## STATED EXERCISE
Can you write out all the lines word for word, with no pictures?

## COLLECTED MATERIAL
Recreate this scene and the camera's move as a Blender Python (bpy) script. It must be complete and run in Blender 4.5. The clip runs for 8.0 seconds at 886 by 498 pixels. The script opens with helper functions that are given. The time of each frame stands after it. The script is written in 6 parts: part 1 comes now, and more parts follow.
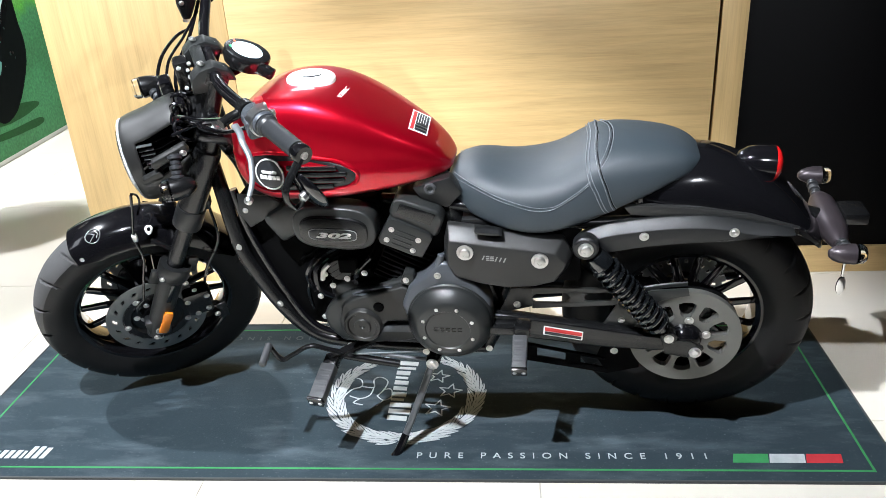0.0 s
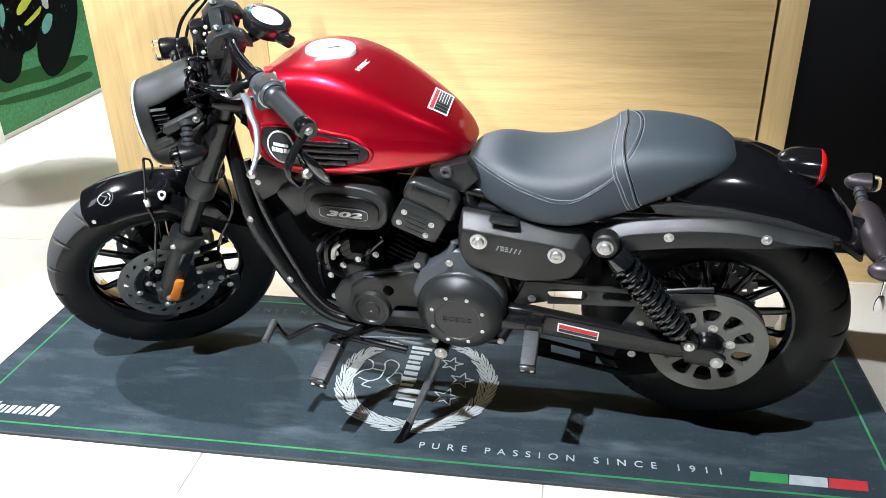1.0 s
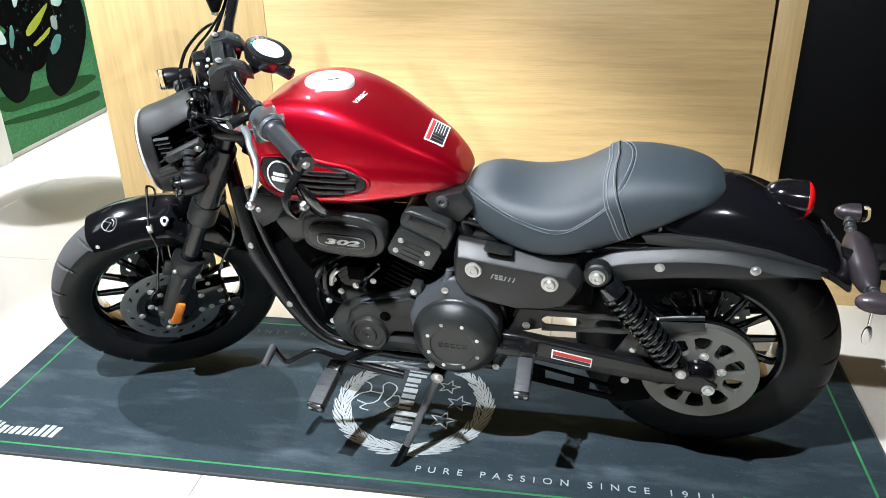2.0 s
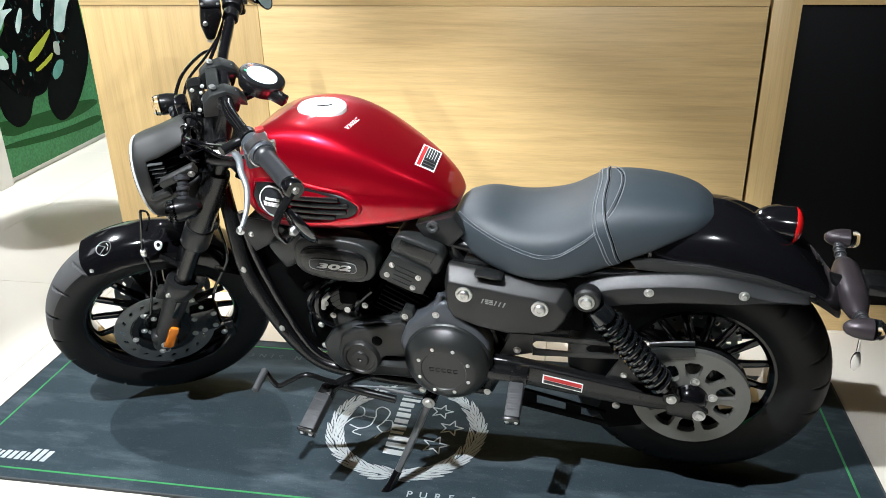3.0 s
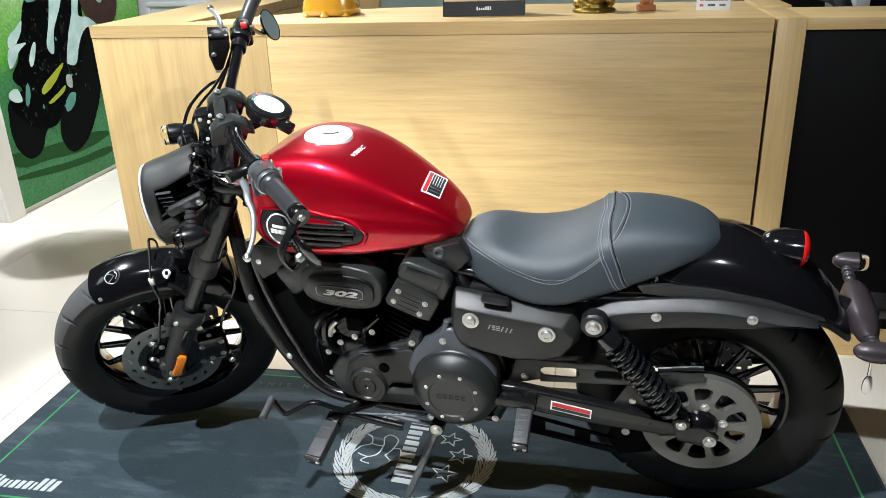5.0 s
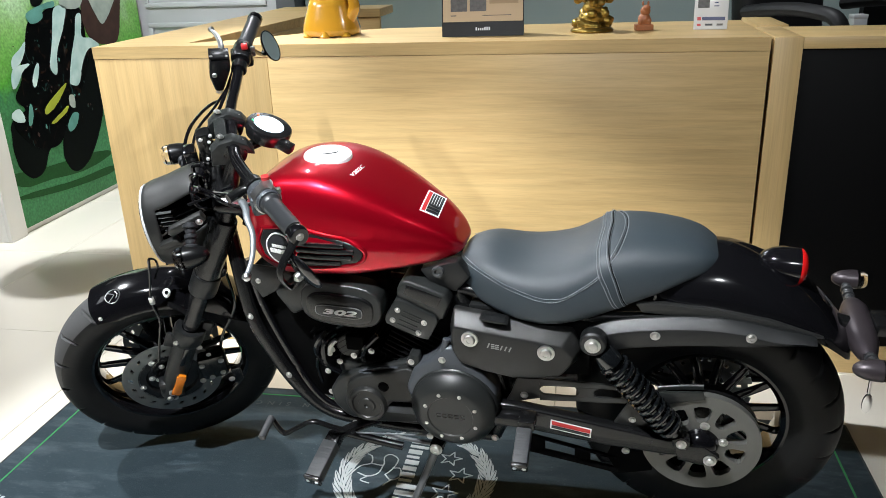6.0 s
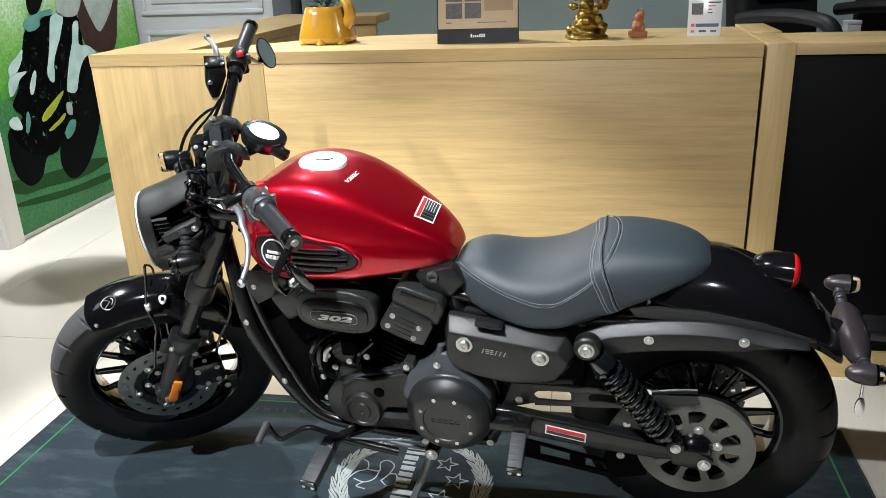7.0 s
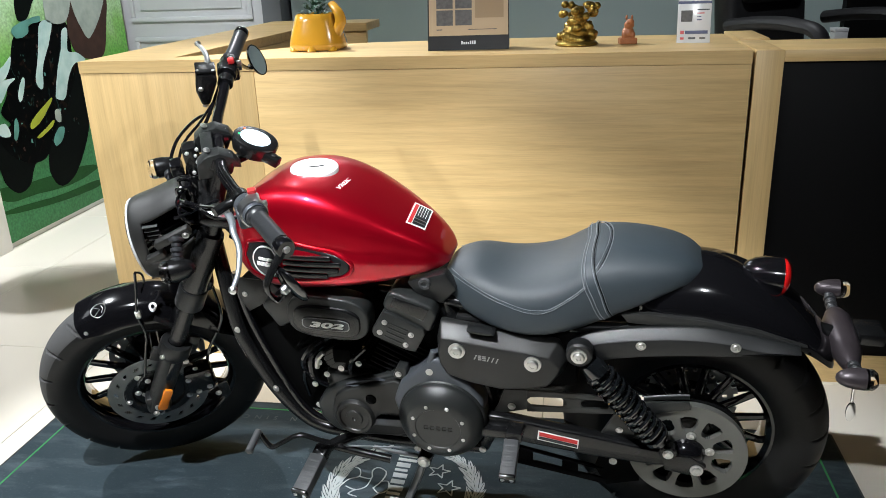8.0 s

## SOLUTION TO THIS PROBLEM
Recreate this scene and the camera's move as a Blender Python (bpy) script. It must be complete and run in Blender 4.5. The clip runs for 8.0 seconds at 886 by 498 pixels. The script opens with helper functions that are given. The time of each frame stands after it. The script is written in 6 parts: part 1 comes now, and more parts follow.
0.0 s
1.0 s
2.0 s
3.0 s
5.0 s
6.0 s
7.0 s
8.0 s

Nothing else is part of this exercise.